▸ GOAL: Give back the full listing verbatim, apart from its images.

▸ SOURCE EXCERPT:
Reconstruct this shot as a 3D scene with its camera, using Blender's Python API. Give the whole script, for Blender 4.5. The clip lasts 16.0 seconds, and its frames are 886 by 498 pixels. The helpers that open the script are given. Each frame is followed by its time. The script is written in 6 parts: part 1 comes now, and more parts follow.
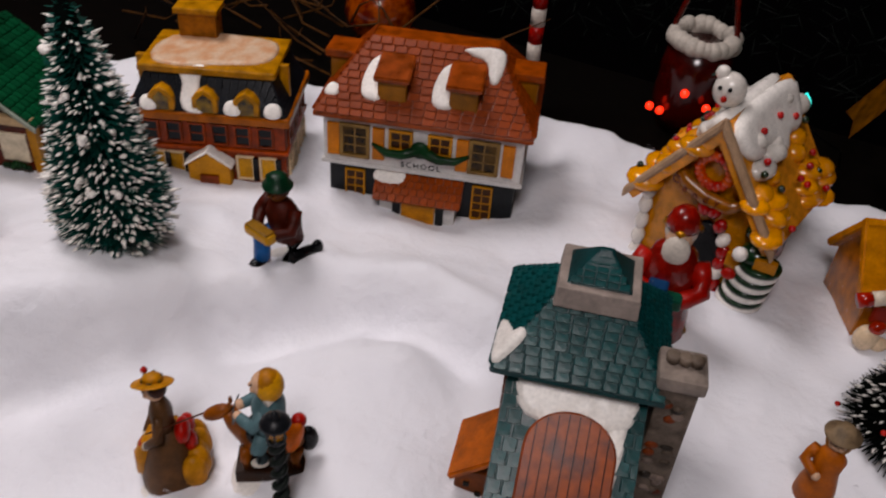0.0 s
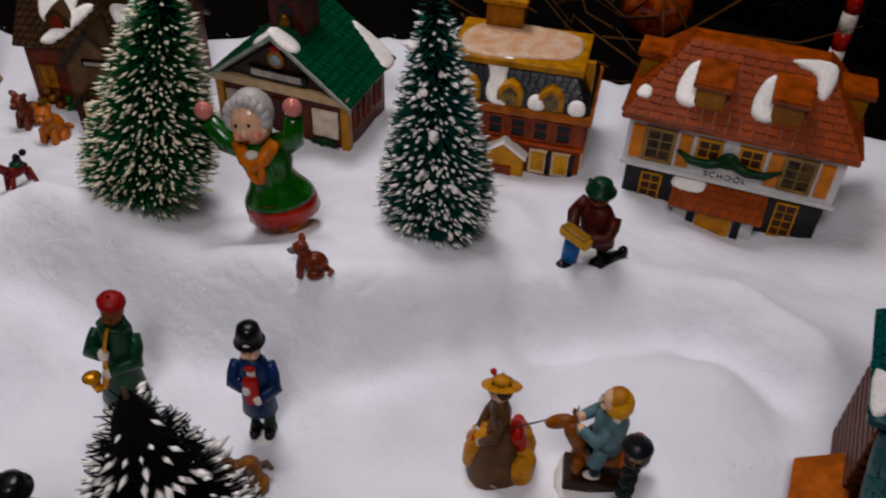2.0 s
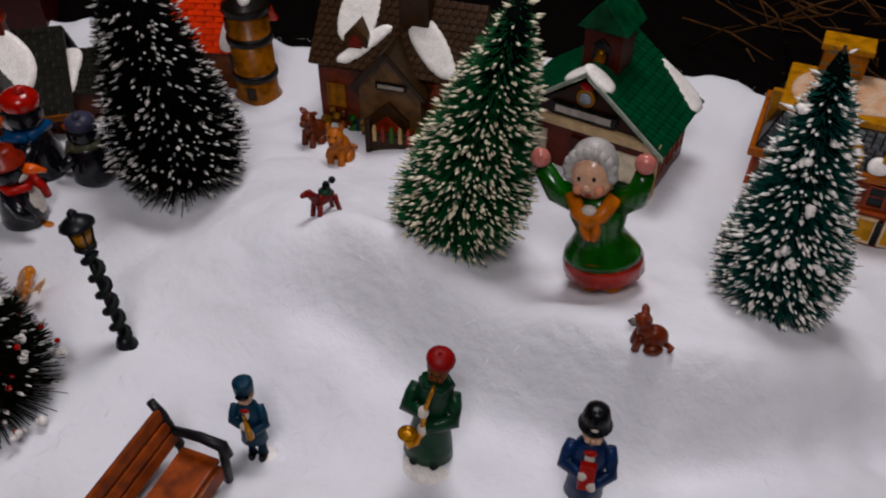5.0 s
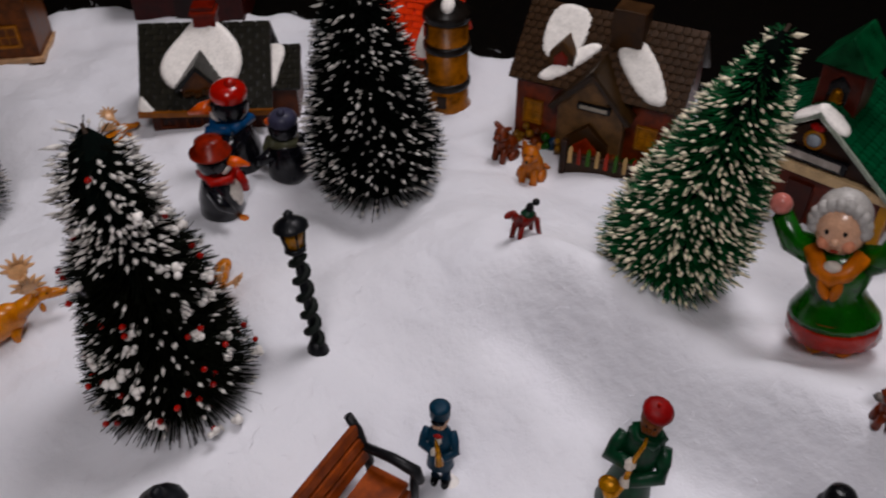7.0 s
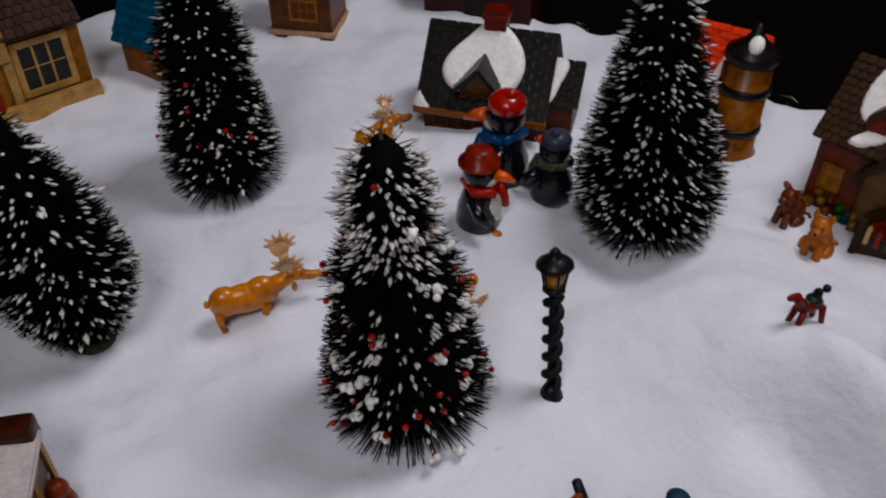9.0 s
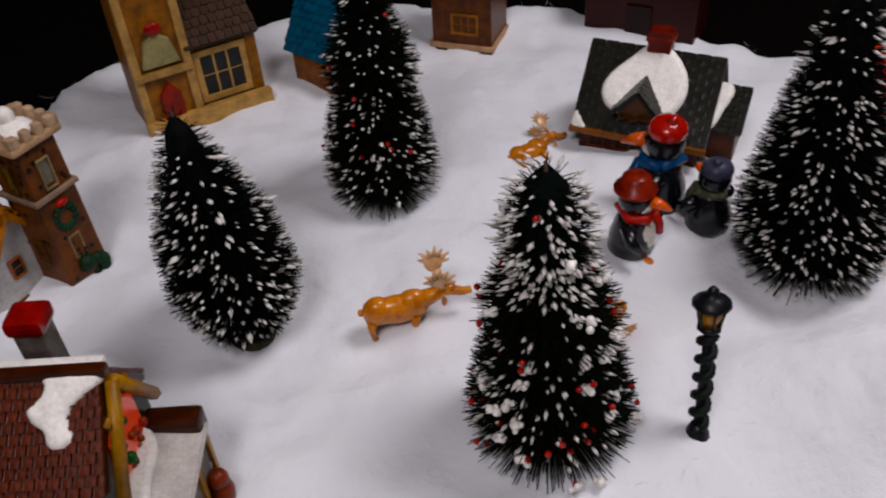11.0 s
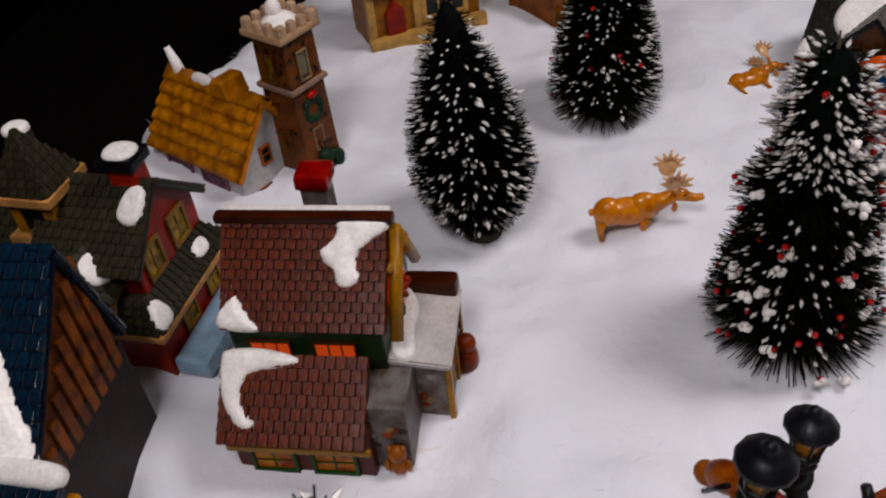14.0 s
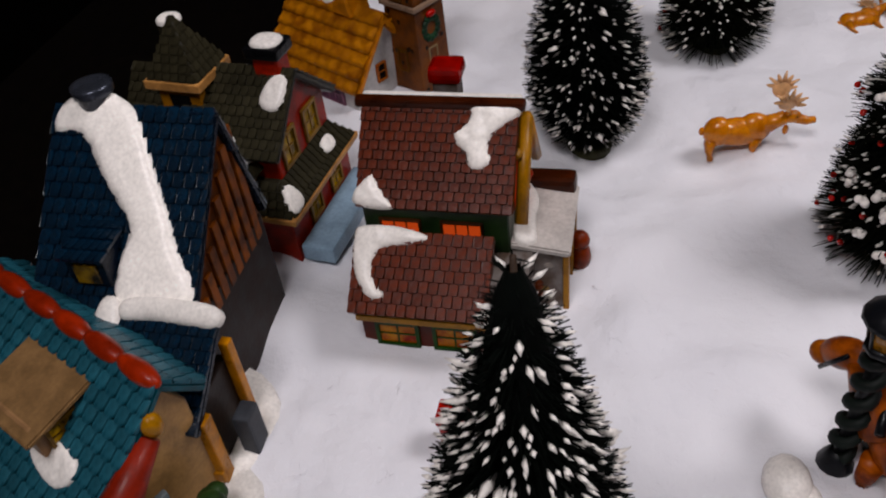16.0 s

▸ SOLVED PROBLEM:
Reconstruct this shot as a 3D scene with its camera, using Blender's Python API. Give the whole script, for Blender 4.5. The clip lasts 16.0 seconds, and its frames are 886 by 498 pixels. The helpers that open the script are given. Each frame is followed by its time. The script is written in 6 parts: part 1 comes now, and more parts follow.
0.0 s
2.0 s
5.0 s
7.0 s
9.0 s
11.0 s
14.0 s
16.0 s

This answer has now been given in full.